Examination Committee

Prof Cameron CAMPBELL, SOSC/HKUST (Chairperson)
Prof Bertram SHI, ECE/HKUST (Thesis Supervisor)
Prof Tetsuya YAGI, Division of Electrical, Electronic and Information Engineering, Osaka University (External Examiner)

Prof Matthew MCKAY, ECE/HKUST
Prof Weichuan YU, ECE/HKUST
Prof Richard H Y SO, IELM/HKUST

Abstract

In this thesis, we extend the framework of efficient coding, which has been used to model the development of sensory processing in isolation, to model the development of the perception-action cycle. Our extension combines sparse coding and reinforcement learning so that sensory processing and behavior co-develop to optimize a shared motivational signal: the fidelity of the neural encoding of the sensory input under resource constraints. We suggest that this general principle may form the basis for a unified and integrated explanation of many perception action loops. The extended framework is applied to cases of visual development.
 
First, applying this framework to a model system consisting of an active eye behaving in a time varying environment, we find that this generic principle leads to the simultaneous development of both tracking behavior and model neurons whose properties are similar to those of primary visual cortical neurons.

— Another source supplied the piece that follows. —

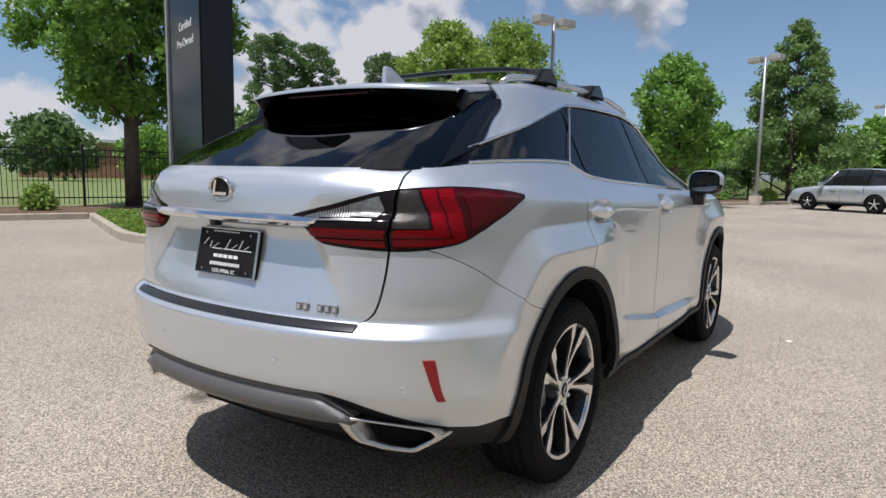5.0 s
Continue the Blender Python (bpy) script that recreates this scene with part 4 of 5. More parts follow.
def tail_details():
    def rear_at(y, z):
        k = LOWER[0][:, 2]
        row = LOWER[0][np.abs(k - k[np.argmin(np.abs(k - z))]) < 1e-6]
        row = row[row[:, 0] < -1.0]
        return float(np.interp(abs(y), row[:, 1], row[:, 0]))
    # badge: oval ring, dark field, a slanted bright stroke
    x0 = rear_at(0, 1.187)
    tilt = Matrix.Translation((x0 - 0.004, 0, 1.187)) @ Matrix.Rotation(radians(-7), 4, "Y")
    def put(name, bm, m, label="", parent=gate):
        bm.transform(tilt)
        return part(name, bm, m, parent, label)
    ell = lambda a, b, n=40: [(a * math.cos(2 * math.pi * k / n), b * math.sin(2 * math.pi * k / n)) for k in range(n)]
    ring = bmesh.new()
    rows = [[ring.verts.new((-0.012 * h, y, z)) for y, z in ell(0.058 * r, 0.041 * r)] for r, h in ((1.04, 0.2), (1.02, 1), (0.94, 1.1), (0.88, 0.4))]
    for a, b in zip(rows, rows[1:]):
        for k in range(40):
            ring.faces.new((a[k], a[(k + 1) % 40], b[(k + 1) % 40], b[k])).smooth = True
    bmesh.ops.recalc_face_normals(ring, faces=ring.faces)
    put("badge_ring", ring, CHROME, "oval chrome badge ring")
    put("badge_field", prism(ell(0.053, 0.037), "x", -0.006, 0.0), DASH)
    put("badge_mark", prism([(0.022, 0.030), (0.008, 0.030), (0.026, -0.012), (-0.036, -0.012), (-0.030, -0.024), (0.044, -0.024)], "x", -0.013, -0.005, 0.0015), CHROME, "bright bent badge mark")
    # model lettering as plain raised bars
    x = rear_at(-0.43, 0.815)
    for k, (w, h) in enumerate(((0.022, 0.026), (0.024, 0.026), (0, 0), (0.022, 0.026), (0.022, 0.026), (0.022, 0.026))):
        if w:
            y = -0.362 - k * 0.0265
            xx = rear_at(y, 0.815)
            bm = boxm(-0.006, 0.002, y - w / 2, y + w / 2, -h / 2, h / 2, 0.002)
            inner = boxm(-0.0065, 0.0, y - w / 2 + 0.006, y + w / 2 - 0.006, -h / 2 + 0.006, h / 2 - 0.006)
            bm.transform(Matrix.Translation((xx, 0, 0.815)))
            inner.transform(Matrix.Translation((xx - 0.0008, 0, 0.815)))
            b = part("model_badge", bm, SATIN, gate, "small raised chrome badge bar")
            part("badge_counter", inner, PAINT, b)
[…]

Second, we apply the framework for the joint development of disparity and motion tuning in the visual cortex and of optokinetic and vergence eye movement behavior. This framework accounts for the importance of the development of normal vergence control and binocular vision in achieving normal monocular OKN behaviors. Because the model includes behavior, we can simulate the same perturbations as performed in past experiments, such as artificially induced strabismus. The proposed model agrees both qualitatively and quantitatively with a number of findings from the literature. Third we apply the framework to model the development of visual vestibular interaction. Our model provides an account for experimental results on how the VOR-OKR gains evolve during development. Finally, we integrate multiple sensory cues and apply the framework to a robotic system. We demonstrate that image stabilization benefits from integrating the different sensory cues. Instead of giving fixed weights to the different sensory cues, our model learns the weights automatically.